Human readable formatting to Data-focused formatting. Under Kendall’s Better Buying Power 3.0 the goal of the Department of Defense (DoD) has been to incorporate better practices from private industry where they can be applied. I don’t see initiatives for greater efficiency and reduction of duplication going away in the new Administration, regardless of what a new initiative is called.
In case this is news to you, the federal government buys a lot of materials and end items–billions of dollars worth. Accountability must be put in place to ensure that the money is properly spent to acquire the things being purchased. Where technology is pushed and where there are no commercial equivalents that can be bought off the shelf, as in the systems purchased by the Department of Defense, there are measures of progress and performance (given that the contract is under a specification) that are submitted to the oversight agency in DoD. This is a lot of data and to be brutally frank the method and format of delivery has been somewhat chaotic, inefficient, and duplicative. The Department moved to address this by a somewhat modest requirement of open systems submission of an application-neutral XML file under the standards established by the UN/CEFACT XML organization. This was called the Integrated Program Management Report (IMPR). This move garnered some improvement where it has been applied, but contracts are long-term, so incorporating improvements though new contractual requirements tends to take time. Plus, there is always resistance to change. The Department is moving to accelerate addressing these inefficiencies in their data streams by eliminating the unnecessary overhead associated with specifications of formatting data for paper forms and dealing with data as, well, data. Great idea and bravo! The rub here is that in making the change, the Department has proposed dropping XML as the technology used to transfer data and move to JSON.
XML to JSON. Before I spark another techie argument about the relative merits of each, there are some basics to understand here. First, XML is a language, JSON is simply data exchange format. This means that XML is specifically designed to deal with hierarchical and structured data that can be queried and where validation and fidelity checks within the data are inherent in the technology. Furthermore, XML is known to scale while maintaining the integrity of the data, which is intended for use in relational databases. Furthermore, XML is hard to break. It is meant for editing and will maintain its structure and integrity afterward.
The counter argument encountered is that JSON is new! and uses fewer characters! (which usually turns out to be inconsequential), and people are talking about it for Big Data and NoSQL! (but this happened after the fact and the reason for shoehorning it this way is discussed below).
So does it matter? Yes and no. As a supplier specializing in delivering solutions that normalize and rationalize data across proprietary file structures and leverage database capabilities, I don’t care. I can adapt quickly and will have a proof-of-concept solution out within 30 days of receiving the schema.

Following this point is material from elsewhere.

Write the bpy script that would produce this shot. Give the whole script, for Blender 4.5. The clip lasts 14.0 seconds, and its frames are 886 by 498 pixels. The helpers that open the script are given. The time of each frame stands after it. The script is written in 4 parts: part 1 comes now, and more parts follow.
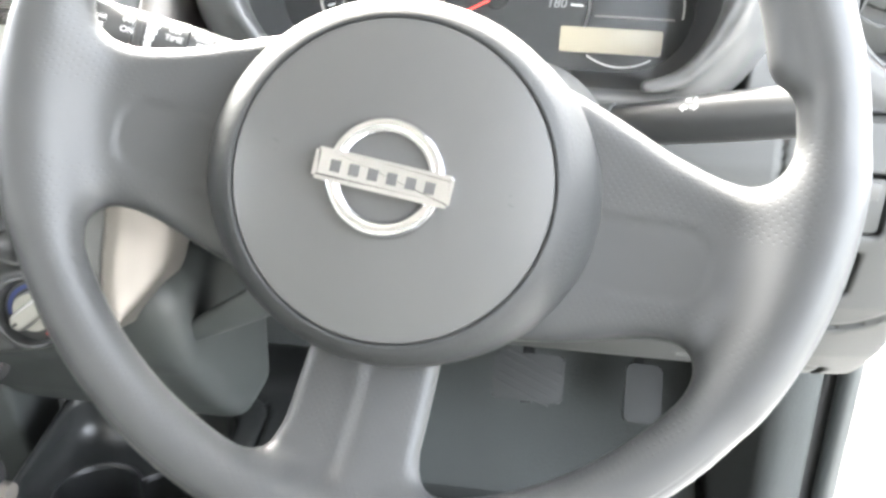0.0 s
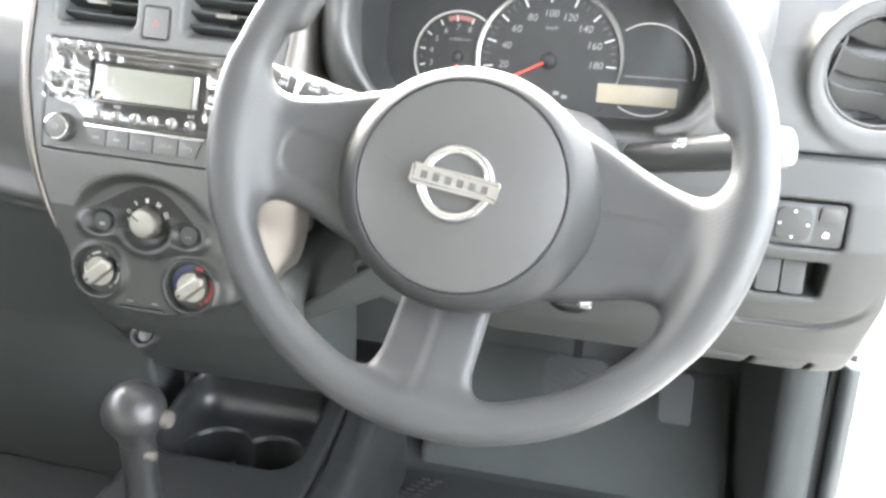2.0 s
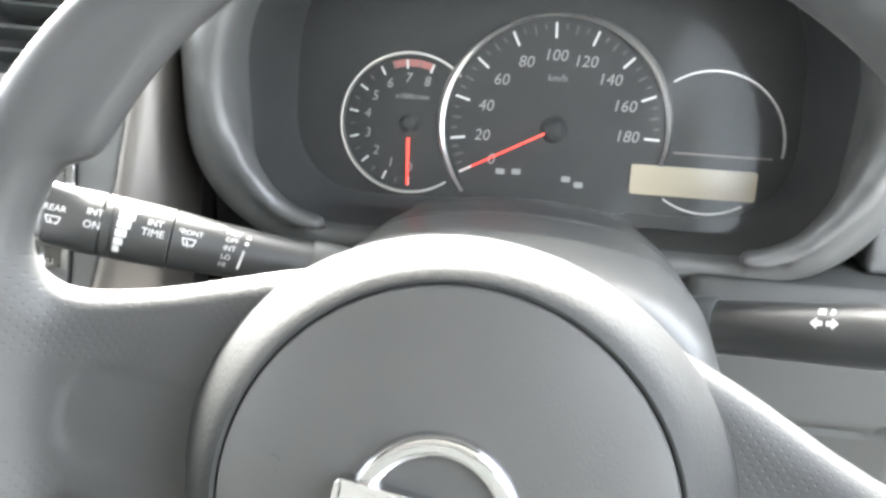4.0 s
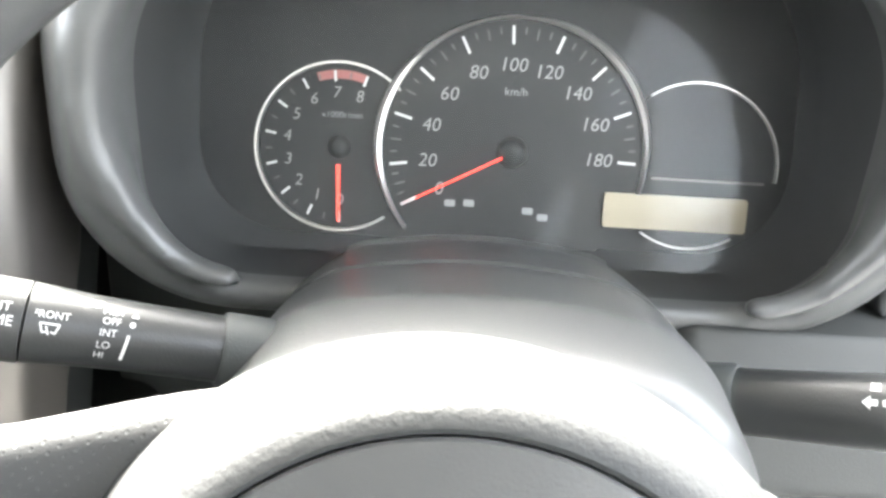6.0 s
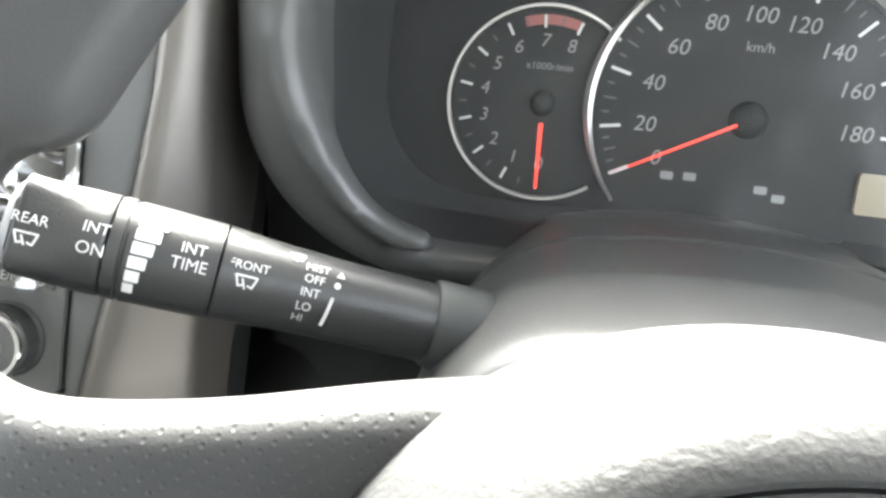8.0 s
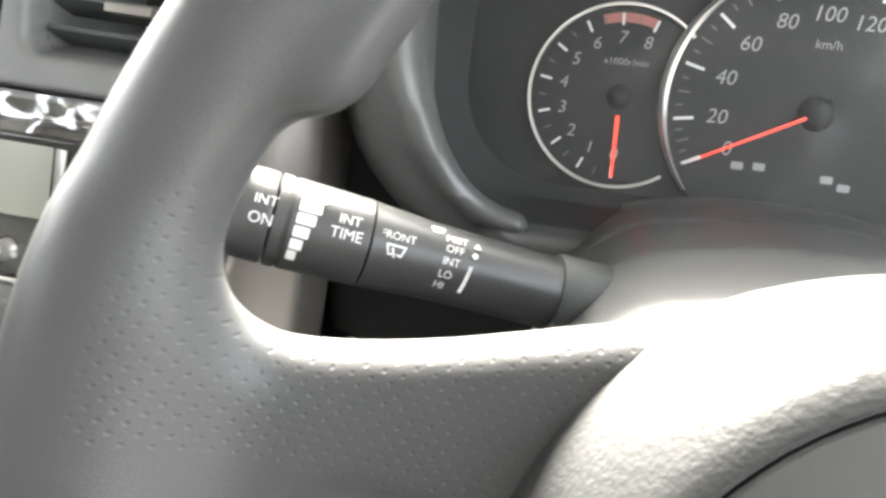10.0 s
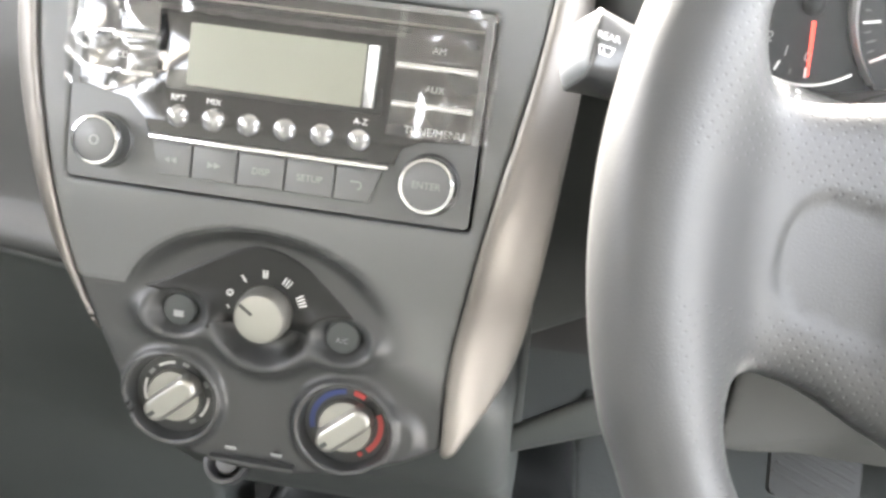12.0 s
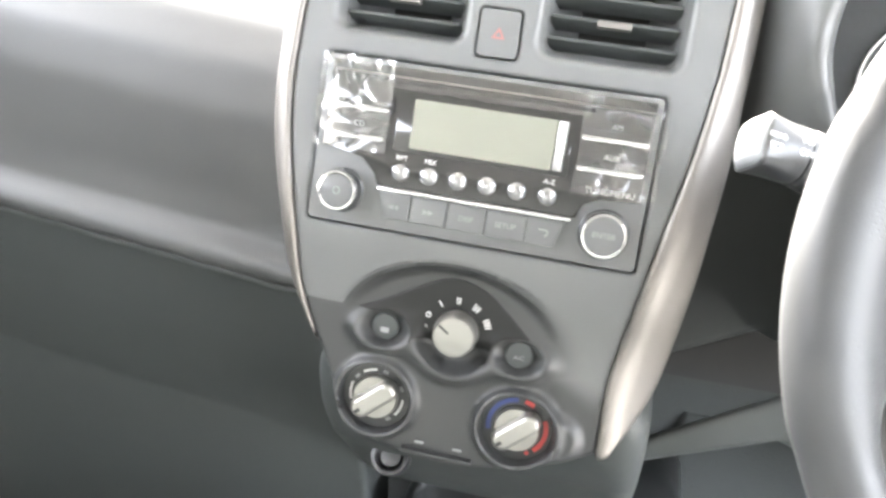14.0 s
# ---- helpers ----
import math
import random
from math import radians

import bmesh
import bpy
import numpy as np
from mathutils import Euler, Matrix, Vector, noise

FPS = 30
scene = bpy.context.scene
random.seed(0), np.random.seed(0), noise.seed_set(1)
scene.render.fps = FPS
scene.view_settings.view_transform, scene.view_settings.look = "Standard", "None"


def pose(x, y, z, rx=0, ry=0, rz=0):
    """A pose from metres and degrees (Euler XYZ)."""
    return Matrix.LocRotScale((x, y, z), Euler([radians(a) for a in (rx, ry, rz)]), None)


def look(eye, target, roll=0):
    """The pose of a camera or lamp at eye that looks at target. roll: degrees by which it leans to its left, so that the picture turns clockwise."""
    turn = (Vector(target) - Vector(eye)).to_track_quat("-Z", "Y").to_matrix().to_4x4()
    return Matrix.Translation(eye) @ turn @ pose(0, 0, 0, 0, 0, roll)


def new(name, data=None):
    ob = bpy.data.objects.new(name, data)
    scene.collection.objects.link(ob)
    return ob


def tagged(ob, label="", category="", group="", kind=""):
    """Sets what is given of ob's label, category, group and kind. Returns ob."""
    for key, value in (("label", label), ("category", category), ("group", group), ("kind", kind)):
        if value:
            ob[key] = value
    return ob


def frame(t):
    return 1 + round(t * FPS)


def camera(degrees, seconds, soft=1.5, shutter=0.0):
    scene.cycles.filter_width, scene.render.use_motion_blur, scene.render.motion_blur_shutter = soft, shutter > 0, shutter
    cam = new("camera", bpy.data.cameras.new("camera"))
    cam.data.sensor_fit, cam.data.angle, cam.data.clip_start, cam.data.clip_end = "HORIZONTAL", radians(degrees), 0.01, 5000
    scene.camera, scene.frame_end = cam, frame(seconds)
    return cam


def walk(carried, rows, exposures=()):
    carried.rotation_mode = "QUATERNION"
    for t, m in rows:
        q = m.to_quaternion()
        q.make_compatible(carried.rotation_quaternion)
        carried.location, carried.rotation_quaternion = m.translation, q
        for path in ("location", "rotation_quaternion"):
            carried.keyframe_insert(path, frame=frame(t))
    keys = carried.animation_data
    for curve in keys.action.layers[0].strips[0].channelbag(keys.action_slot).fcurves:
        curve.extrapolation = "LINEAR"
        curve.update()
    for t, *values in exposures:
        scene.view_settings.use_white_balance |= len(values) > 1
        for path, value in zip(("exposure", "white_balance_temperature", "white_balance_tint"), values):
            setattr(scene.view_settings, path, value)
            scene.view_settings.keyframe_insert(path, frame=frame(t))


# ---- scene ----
cam = camera(57.7, 14.0, soft=2.8, shutter=0.3)
EXPOSURES = [(0.0, 6.33, 6700, 7), (0.5, 6.45, 6700, 7), (1.0, 6.57, 6700, 7), (1.5, 6.36, 6700, 7), (2.0, 6.31, 6700, 7), (2.5, 6.58, 6700, 7), (3.0, 6.45, 6700, 8), (3.5, 6.08, 6650, 7), (4.0, 5.78, 6600, 6), (6.5, 6.08, 6700, 6), (7.5, 5.38, 6650, 5), (10.0, 5.50, 6950, 7), (11.0, 6.15, 7200, 10), (11.5, 6.38, 7100, 10), (12.5, 6.28, 6850, 9), (14.0, 6.62, 6750, 9)]
PATH = [
    (0, (0.0614, 0.0269, 1.0575), (-0.1270, 1.8462, 0.2484), 2.60),
    (0.5, (0.0582, -0.0527, 1.0658), (-0.1565, 1.7731, 0.2782), 2.17),
    (1, (0.0797, -0.1285, 1.0903), (-0.2044, 1.7069, 0.3481), 1.91),
    (1.5, (0.0946, -0.1469, 1.0937), (-0.2565, 1.6838, 0.3687), 2.05),
    (2, (0.0980, -0.1456, 1.0932), (-0.2821, 1.6820, 0.3755), 2.59),
    (2.5, (0.0973, -0.1305, 1.1024), (-0.2769, 1.6966, 0.3802), 2.48),
    (3, (0.0744, -0.0475, 1.1014), (-0.2408, 1.7955, 0.3915), 2.76),
    (3.5, (0.0436, 0.0574, 1.1134), (-0.2239, 1.9016, 0.3873), 2.72),
    (4, (0.0272, 0.1590, 1.1076), (-0.2137, 1.9909, 0.3421), 2.07),
    (6.5, (-0.0124, 0.2519, 1.0897), (-0.0207, 2.1055, 0.3385), 3.23),
    (7, (-0.0305, 0.2686, 1.0743), (-0.2240, 2.0995, 0.2928), 3.12),
    (7.5, (-0.0385, 0.2844, 1.0702), (-0.3394, 2.0910, 0.2667), 3.59),
    (10, (-0.0754, 0.2550, 1.0672), (-0.3813, 2.0649, 0.2732), 4.17),
    (10.5, (-0.1171, 0.2160, 1.0607), (-0.3631, 2.0220, 0.2374), 2.14),
    (11, (-0.1471, 0.2024, 1.0400), (-0.3448, 2.0140, 0.2160), 2.57),
    (11.5, (-0.1587, 0.1805, 1.0345), (-0.4130, 1.9914, 0.2245), 2.41),
    (12, (-0.1813, 0.1597, 1.0319), (-0.4771, 1.9661, 0.2260), 3.09),
    (12.5, (-0.1937, 0.1398, 1.0329), (-0.5205, 1.9435, 0.2329), 3.30),
    (13, (-0.1971, 0.1224, 1.0342), (-0.5470, 1.9169, 0.2236), 3.86),
    (13.5, (-0.2057, 0.0990, 1.0552), (-0.6161, 1.8887, 0.2625), 3.41),
    (14, (-0.2309, 0.0668, 1.0756), (-0.6839, 1.8537, 0.2997), 3.10),
]
walk(cam, [(t, look(eye, target, roll)) for t, eye, target, roll in PATH], exposures=EXPOSURES)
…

The risk here, which applies to DoD and the industry, is that the decision to go to JSON is made only because it is the shiny new thing used by gamers and social networking developers. There has also been a move to adapt to other uses because of the history of significant security risks that had been found in Java, so much so that an entire Wikipedia page is devoted to them. Oracle just killed off Java applets, though Java hangs on. JSON, of course, isn’t Java, but it was designed from birth as JavaScript Object Notation (hence the acronym JSON), with the purpose of handling relatively small bits of data across web servers in a number of proprietary settings.
To address JSON deficiencies relative to XML, a number of tools have been and are being developed to replicate the fidelity and reliability found in XML. Whether this is sufficient to be effective against a structured LANGUAGE is to be seen. Much of the overhead that technies complain about in XML is due to the native functionality related to the power it brings to the table. No doubt, a bicycle is simpler than a Formula One racer–and this is an apt comparison. Claiming “simpler” doesn’t pass the “So What?” test knowing the business processes involved. The technology needs to be fit to the solution. The purpose of data transmission using APIs is not only to make it easy to produce but for it to–you know–achieve the goals of normalization and rationalization so that it can be used on the receiving end which is where the consumer (which we usually consider to be the customer) sits.
At the end of the day the ability to scale and handle hierarchical, structured data will rely on the quality and strength of the schema and the tools that are published to enforce its fidelity and compliance. Otherwise consuming organizations will be receiving a dozen different proprietary JSON files, and that does not address the present chaos but simply adds to it. These issues were aired out during the meeting and it seems that everyone is aware of the risks and that they can be addressed. Furthermore, as the schema is socialized across solutions providers, it will be apparent early if the technology will be able handle the project performance data resulting from the development of a high performance aircraft or a U.S. Navy destroyer.